▶ Prompt
Transcribe the stretch of entries below from the line with "scene.camera, scene.frame_end = cam, frame(seconds)" through the line with "keys = carried.animation_data", exactly and with both ends included; leave out all other lines.

▶ Dataset records
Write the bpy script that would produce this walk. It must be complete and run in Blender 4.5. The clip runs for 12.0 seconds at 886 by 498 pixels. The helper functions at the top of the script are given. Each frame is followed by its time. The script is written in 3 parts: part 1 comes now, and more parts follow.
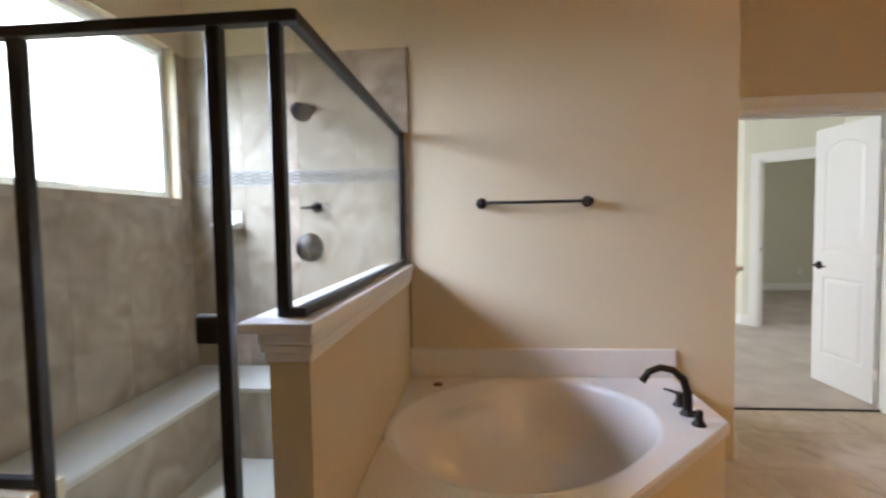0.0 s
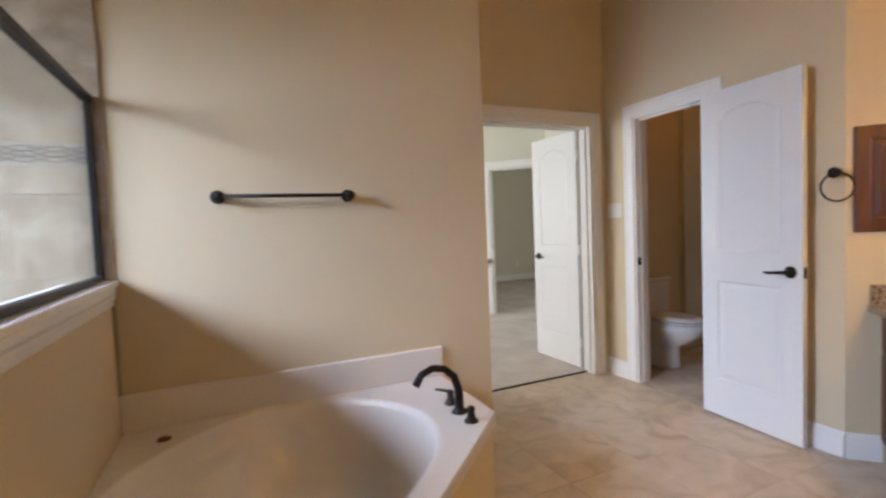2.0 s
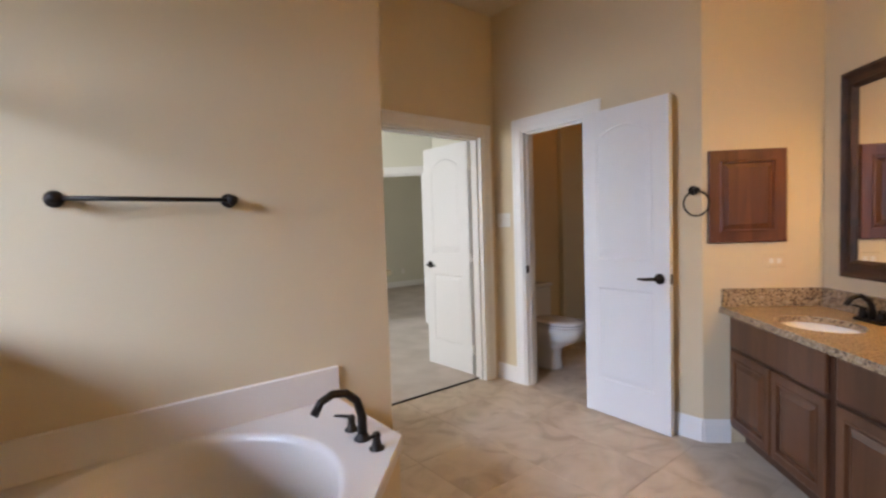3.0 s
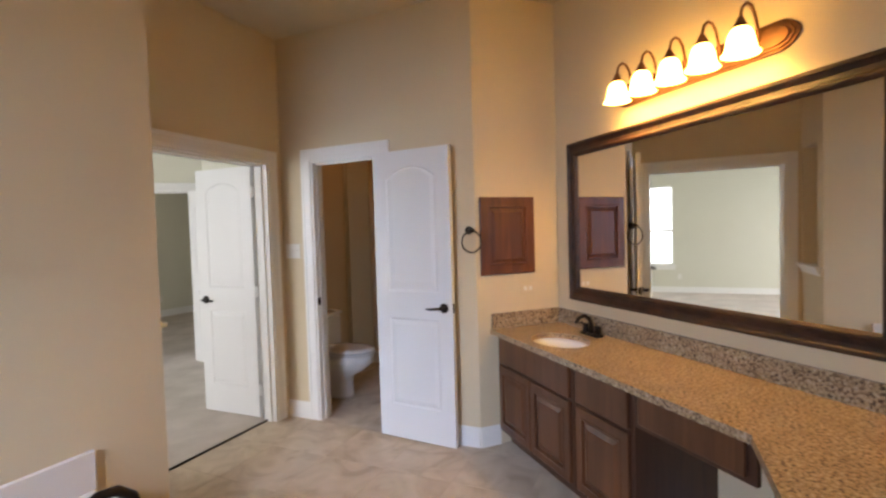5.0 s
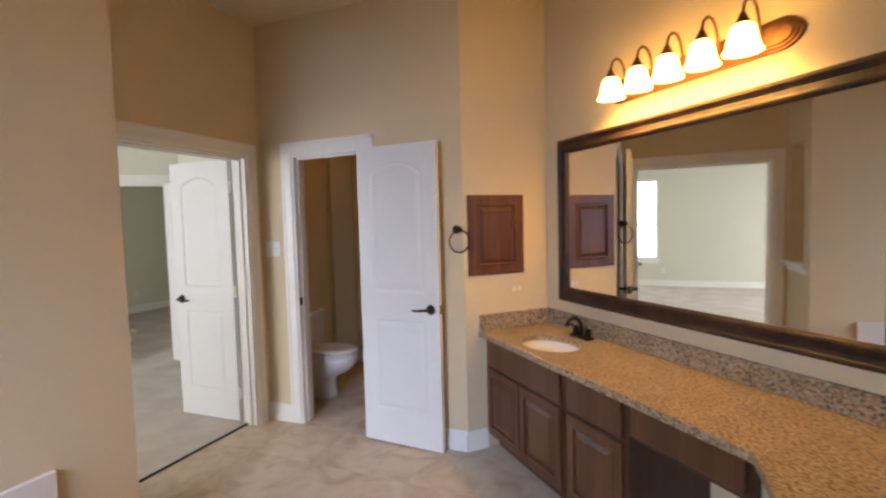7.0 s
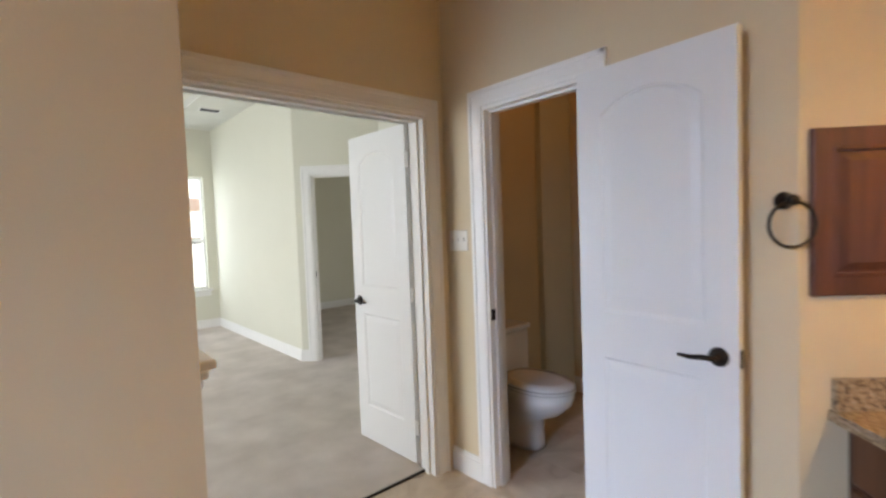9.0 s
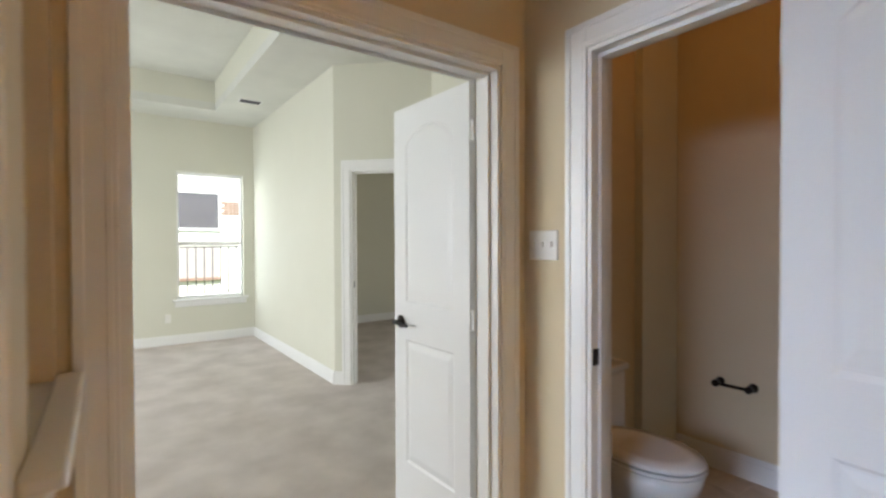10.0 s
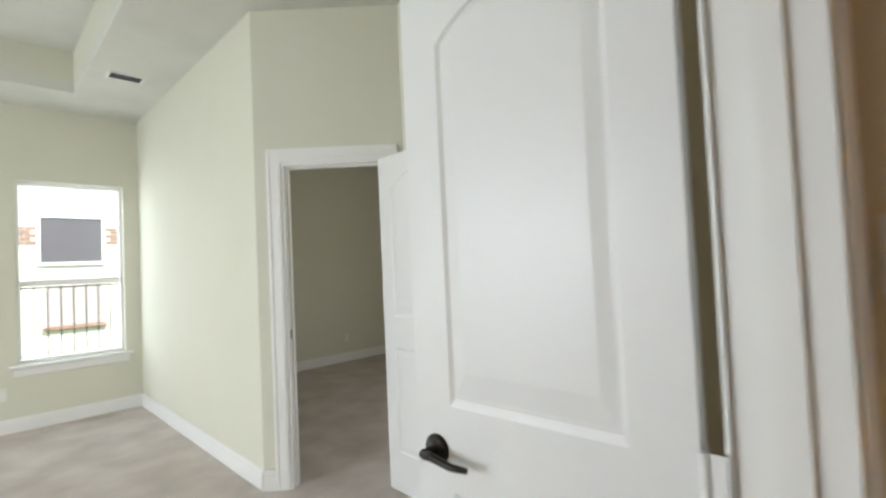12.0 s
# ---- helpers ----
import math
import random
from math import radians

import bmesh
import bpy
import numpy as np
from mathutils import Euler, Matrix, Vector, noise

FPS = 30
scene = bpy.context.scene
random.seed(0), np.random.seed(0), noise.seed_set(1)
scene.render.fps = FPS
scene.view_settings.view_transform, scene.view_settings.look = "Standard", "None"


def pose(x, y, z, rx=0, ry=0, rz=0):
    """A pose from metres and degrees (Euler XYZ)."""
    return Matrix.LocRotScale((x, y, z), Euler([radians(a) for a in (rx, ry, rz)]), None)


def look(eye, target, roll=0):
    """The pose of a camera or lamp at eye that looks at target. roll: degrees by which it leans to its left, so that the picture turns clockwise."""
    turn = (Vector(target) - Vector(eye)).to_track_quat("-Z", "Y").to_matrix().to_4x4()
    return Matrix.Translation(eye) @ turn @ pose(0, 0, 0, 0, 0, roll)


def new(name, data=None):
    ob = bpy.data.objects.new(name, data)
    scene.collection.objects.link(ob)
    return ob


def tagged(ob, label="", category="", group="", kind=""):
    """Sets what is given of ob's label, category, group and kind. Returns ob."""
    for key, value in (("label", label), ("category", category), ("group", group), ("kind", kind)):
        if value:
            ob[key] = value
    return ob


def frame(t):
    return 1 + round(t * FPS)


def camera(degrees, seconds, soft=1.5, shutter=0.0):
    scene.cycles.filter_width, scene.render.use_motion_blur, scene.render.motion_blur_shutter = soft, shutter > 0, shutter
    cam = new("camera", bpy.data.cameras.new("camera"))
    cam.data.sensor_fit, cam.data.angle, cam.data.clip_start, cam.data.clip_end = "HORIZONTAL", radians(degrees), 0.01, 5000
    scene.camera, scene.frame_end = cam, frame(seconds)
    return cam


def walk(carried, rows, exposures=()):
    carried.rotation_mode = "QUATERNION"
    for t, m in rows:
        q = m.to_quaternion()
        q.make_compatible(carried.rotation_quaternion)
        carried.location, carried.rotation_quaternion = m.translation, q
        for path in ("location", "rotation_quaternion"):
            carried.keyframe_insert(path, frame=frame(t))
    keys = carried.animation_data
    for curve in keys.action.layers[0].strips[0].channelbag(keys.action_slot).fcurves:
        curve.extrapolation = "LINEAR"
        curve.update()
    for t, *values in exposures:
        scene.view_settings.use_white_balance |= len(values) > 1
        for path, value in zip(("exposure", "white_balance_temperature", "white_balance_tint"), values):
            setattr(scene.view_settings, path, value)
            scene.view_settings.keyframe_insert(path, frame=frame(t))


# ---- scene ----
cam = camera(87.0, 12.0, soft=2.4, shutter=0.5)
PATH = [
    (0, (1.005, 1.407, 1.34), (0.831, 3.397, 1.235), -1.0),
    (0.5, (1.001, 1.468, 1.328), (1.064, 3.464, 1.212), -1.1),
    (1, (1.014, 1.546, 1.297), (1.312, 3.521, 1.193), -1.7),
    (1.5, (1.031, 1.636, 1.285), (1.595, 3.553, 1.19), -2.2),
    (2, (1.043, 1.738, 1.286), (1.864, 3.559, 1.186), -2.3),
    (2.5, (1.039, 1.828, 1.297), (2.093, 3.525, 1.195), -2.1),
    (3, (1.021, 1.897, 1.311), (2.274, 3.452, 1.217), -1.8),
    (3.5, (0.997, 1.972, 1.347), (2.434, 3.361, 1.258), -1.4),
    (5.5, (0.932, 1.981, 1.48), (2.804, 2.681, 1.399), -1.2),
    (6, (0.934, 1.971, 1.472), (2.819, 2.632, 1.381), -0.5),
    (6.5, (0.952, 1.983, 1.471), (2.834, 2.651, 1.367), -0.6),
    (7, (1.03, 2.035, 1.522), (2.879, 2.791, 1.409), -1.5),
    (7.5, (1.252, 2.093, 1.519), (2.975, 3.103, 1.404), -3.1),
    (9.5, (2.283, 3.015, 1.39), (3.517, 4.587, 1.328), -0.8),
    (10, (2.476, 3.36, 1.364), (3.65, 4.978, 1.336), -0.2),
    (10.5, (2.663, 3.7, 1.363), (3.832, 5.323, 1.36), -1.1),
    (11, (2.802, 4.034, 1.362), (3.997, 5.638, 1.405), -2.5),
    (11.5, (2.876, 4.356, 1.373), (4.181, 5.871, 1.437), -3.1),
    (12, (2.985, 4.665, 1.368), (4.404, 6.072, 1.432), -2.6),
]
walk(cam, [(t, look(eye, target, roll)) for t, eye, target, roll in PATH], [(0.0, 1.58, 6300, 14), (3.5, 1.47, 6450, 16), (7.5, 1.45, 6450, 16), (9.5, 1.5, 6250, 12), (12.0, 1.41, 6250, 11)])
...
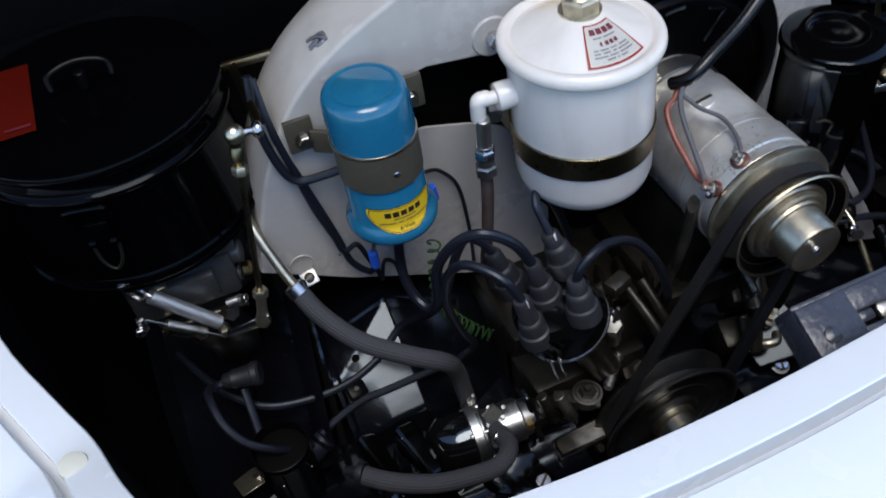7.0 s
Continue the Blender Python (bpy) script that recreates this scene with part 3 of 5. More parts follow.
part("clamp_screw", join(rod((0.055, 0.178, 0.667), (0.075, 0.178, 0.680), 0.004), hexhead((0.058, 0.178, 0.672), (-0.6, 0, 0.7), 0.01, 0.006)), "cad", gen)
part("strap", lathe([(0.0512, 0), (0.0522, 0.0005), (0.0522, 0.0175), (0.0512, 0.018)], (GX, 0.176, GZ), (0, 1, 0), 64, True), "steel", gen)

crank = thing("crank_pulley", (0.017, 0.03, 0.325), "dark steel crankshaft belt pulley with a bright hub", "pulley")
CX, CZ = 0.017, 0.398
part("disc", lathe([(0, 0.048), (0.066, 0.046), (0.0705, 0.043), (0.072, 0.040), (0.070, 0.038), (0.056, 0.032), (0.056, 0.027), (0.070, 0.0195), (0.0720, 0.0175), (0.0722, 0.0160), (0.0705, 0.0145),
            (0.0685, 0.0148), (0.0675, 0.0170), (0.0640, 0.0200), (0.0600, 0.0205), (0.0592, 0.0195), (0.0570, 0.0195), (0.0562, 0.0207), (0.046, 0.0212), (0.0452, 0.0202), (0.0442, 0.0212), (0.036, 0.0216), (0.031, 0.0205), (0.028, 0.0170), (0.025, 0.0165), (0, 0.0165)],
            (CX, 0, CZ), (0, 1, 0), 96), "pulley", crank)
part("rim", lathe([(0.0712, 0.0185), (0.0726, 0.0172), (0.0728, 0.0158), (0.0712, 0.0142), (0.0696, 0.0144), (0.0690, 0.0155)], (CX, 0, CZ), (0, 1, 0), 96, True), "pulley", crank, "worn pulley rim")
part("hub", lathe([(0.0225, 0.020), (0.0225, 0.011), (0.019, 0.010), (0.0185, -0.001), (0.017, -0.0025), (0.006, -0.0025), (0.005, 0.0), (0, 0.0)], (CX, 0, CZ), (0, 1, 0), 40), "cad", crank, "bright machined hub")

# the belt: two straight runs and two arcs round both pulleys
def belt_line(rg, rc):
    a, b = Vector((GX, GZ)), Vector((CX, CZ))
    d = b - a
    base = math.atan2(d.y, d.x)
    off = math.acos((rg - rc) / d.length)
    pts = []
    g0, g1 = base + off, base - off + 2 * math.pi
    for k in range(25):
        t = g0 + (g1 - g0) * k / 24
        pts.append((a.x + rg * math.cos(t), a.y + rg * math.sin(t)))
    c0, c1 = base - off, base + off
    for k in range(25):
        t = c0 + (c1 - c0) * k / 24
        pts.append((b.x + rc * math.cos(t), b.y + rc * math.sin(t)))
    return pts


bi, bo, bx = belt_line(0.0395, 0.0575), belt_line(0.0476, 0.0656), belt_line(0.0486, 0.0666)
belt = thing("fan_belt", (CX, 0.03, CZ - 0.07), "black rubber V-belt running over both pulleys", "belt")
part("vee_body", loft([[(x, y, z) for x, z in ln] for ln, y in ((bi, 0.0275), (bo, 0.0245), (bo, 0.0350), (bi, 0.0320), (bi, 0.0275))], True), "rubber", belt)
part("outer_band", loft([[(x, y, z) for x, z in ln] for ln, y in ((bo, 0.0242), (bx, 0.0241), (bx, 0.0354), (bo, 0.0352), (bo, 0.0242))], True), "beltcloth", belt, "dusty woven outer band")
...
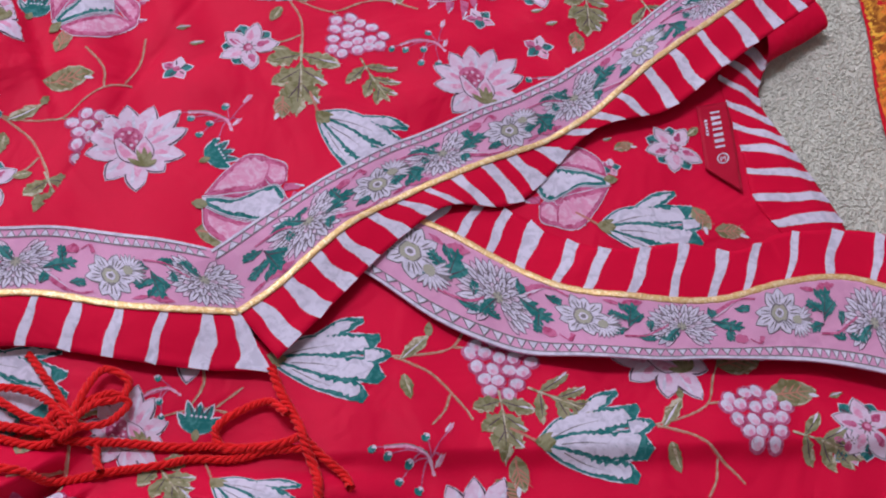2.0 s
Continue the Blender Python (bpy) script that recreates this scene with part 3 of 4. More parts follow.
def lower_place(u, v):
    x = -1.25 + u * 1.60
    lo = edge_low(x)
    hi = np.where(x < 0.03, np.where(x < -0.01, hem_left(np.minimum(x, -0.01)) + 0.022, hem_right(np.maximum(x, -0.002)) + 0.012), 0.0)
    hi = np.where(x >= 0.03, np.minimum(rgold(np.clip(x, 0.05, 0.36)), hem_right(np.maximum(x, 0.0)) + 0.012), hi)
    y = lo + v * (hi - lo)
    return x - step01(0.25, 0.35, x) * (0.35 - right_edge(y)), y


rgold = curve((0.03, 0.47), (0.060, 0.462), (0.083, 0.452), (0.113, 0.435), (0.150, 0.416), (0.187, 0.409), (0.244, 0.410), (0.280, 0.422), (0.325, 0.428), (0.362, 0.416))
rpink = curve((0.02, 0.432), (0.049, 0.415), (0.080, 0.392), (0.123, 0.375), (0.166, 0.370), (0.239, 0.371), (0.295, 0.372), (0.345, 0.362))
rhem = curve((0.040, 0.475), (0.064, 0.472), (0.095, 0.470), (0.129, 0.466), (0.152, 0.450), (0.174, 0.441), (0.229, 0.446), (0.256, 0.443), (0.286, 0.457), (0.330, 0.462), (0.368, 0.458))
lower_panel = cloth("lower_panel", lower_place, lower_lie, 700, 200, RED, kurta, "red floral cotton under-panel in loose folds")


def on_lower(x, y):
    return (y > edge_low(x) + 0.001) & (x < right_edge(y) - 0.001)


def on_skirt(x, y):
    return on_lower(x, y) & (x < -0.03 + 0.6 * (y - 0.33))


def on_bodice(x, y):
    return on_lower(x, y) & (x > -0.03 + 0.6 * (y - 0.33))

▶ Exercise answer
    scene.camera, scene.frame_end = cam, frame(seconds)
    return cam


def walk(carried, rows, exposures=()):
    carried.rotation_mode = "QUATERNION"
    for t, m in rows:
        q = m.to_quaternion()
        q.make_compatible(carried.rotation_quaternion)
        carried.location, carried.rotation_quaternion = m.translation, q
        for path in ("location", "rotation_quaternion"):
            carried.keyframe_insert(path, frame=frame(t))
    keys = carried.animation_data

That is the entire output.